## Begin DATA SUPPLIED

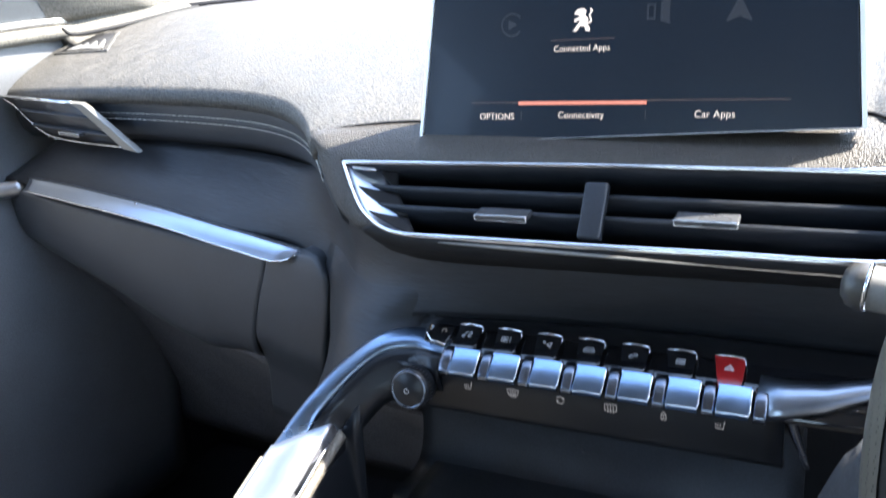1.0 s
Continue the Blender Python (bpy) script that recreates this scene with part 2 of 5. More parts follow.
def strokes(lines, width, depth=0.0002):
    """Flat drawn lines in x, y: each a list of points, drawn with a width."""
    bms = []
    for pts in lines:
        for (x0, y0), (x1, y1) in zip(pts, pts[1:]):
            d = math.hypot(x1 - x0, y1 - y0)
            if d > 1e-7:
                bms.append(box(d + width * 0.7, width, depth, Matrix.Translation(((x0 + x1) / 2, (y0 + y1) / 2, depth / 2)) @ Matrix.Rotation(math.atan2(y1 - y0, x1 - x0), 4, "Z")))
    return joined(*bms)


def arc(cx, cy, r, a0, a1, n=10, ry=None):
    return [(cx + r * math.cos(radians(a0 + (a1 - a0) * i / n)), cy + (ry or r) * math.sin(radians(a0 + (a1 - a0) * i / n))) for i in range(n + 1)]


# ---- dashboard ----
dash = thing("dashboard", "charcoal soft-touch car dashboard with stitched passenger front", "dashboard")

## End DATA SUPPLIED
## Begin DATA SUPPLIED

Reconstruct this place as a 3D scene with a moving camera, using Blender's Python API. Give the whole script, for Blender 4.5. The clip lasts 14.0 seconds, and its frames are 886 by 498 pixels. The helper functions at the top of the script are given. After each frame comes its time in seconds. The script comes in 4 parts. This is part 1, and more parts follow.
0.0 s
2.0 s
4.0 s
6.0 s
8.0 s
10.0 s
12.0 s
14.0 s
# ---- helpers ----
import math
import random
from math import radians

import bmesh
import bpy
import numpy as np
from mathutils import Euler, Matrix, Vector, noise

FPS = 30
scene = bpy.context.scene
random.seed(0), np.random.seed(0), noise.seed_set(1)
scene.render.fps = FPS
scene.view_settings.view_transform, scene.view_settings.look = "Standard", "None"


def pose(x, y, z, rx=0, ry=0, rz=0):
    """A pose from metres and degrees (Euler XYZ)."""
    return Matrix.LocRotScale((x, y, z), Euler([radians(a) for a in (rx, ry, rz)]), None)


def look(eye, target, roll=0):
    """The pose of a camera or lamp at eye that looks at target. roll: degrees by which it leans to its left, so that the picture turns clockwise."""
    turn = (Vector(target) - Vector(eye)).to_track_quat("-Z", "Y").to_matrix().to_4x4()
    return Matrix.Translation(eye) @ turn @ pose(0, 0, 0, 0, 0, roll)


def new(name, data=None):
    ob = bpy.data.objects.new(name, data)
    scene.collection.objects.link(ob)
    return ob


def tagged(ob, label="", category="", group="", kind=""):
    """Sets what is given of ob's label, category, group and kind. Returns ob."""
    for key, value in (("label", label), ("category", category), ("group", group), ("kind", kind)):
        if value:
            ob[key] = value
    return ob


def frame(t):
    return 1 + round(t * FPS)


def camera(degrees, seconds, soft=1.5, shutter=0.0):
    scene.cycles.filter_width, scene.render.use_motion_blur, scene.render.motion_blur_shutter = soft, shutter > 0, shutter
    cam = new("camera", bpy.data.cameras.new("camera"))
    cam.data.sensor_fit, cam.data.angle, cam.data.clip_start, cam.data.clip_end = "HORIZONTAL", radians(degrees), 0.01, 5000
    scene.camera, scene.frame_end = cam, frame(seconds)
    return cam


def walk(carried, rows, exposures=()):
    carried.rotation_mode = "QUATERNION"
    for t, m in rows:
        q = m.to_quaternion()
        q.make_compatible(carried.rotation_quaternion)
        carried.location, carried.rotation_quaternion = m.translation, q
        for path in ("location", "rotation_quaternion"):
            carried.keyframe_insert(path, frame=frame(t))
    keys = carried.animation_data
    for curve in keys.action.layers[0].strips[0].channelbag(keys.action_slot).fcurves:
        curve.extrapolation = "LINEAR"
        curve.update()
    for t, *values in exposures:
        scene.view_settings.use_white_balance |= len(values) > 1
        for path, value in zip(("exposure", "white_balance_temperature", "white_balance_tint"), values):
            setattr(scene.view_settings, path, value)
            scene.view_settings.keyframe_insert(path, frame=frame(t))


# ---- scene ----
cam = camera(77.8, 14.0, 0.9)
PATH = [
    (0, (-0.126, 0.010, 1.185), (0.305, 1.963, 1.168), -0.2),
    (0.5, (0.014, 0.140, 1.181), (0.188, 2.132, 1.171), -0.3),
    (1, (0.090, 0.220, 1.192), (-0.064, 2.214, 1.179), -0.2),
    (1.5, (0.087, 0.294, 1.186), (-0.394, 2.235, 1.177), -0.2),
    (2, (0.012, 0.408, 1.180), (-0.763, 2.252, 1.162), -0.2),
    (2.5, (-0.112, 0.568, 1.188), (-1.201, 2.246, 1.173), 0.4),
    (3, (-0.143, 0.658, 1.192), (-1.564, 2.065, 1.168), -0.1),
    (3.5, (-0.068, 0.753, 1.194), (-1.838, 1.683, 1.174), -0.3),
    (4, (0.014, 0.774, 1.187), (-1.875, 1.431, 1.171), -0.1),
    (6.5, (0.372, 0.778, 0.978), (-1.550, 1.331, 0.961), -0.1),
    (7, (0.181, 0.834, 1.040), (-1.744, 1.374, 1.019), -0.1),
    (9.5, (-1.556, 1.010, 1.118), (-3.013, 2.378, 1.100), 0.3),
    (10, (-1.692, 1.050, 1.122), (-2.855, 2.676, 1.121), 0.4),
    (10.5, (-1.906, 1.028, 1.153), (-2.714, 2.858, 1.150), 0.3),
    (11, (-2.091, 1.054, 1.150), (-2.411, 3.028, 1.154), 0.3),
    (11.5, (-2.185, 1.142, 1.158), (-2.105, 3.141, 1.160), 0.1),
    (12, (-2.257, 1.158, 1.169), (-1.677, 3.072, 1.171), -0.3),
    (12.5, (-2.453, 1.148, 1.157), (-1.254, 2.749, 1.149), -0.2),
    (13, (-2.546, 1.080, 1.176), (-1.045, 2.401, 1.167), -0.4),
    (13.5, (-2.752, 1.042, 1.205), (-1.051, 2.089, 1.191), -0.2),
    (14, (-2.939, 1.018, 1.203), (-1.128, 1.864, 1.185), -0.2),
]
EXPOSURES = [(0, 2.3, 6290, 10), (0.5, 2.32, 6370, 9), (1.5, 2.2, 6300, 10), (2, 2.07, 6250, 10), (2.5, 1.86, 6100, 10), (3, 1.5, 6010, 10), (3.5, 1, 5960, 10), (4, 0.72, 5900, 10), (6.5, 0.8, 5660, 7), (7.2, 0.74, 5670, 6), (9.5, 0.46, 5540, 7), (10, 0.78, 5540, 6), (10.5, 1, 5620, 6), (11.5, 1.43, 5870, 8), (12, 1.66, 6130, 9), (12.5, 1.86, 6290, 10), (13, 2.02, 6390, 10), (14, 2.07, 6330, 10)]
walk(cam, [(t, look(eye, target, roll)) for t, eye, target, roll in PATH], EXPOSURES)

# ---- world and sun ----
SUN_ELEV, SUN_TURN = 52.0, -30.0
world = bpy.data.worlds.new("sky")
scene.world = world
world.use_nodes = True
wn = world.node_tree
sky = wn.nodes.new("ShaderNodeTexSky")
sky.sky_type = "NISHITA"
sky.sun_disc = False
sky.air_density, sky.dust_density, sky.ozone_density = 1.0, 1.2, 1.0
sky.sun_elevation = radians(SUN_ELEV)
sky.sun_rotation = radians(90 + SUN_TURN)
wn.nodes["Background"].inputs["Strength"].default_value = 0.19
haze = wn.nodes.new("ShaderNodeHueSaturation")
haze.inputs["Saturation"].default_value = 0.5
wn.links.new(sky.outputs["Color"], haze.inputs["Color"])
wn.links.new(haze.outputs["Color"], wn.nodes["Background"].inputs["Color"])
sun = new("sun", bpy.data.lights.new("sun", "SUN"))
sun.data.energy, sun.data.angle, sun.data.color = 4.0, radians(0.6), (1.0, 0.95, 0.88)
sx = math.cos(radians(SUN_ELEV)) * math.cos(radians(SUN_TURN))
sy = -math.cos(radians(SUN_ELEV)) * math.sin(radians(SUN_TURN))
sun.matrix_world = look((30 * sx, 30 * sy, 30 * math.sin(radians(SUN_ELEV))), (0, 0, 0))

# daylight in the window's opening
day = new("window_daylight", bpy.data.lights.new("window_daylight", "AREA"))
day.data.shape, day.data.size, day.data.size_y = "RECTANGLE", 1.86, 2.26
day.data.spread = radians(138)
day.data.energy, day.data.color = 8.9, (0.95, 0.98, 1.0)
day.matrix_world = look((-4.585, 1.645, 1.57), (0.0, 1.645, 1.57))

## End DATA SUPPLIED

# GIVEN INSTRUCTION
From the records above, copy out the line with "Continue the Blender", the line with "soft-touch car dashboard", and every line between them, word for word.

# THE ANSWER
Continue the Blender Python (bpy) script that recreates this scene with part 2 of 5. More parts follow.
def strokes(lines, width, depth=0.0002):
    """Flat drawn lines in x, y: each a list of points, drawn with a width."""
    bms = []
    for pts in lines:
        for (x0, y0), (x1, y1) in zip(pts, pts[1:]):
            d = math.hypot(x1 - x0, y1 - y0)
            if d > 1e-7:
                bms.append(box(d + width * 0.7, width, depth, Matrix.Translation(((x0 + x1) / 2, (y0 + y1) / 2, depth / 2)) @ Matrix.Rotation(math.atan2(y1 - y0, x1 - x0), 4, "Z")))
    return joined(*bms)


def arc(cx, cy, r, a0, a1, n=10, ry=None):
    return [(cx + r * math.cos(radians(a0 + (a1 - a0) * i / n)), cy + (ry or r) * math.sin(radians(a0 + (a1 - a0) * i / n))) for i in range(n + 1)]


# ---- dashboard ----
dash = thing("dashboard", "charcoal soft-touch car dashboard with stitched passenger front", "dashboard")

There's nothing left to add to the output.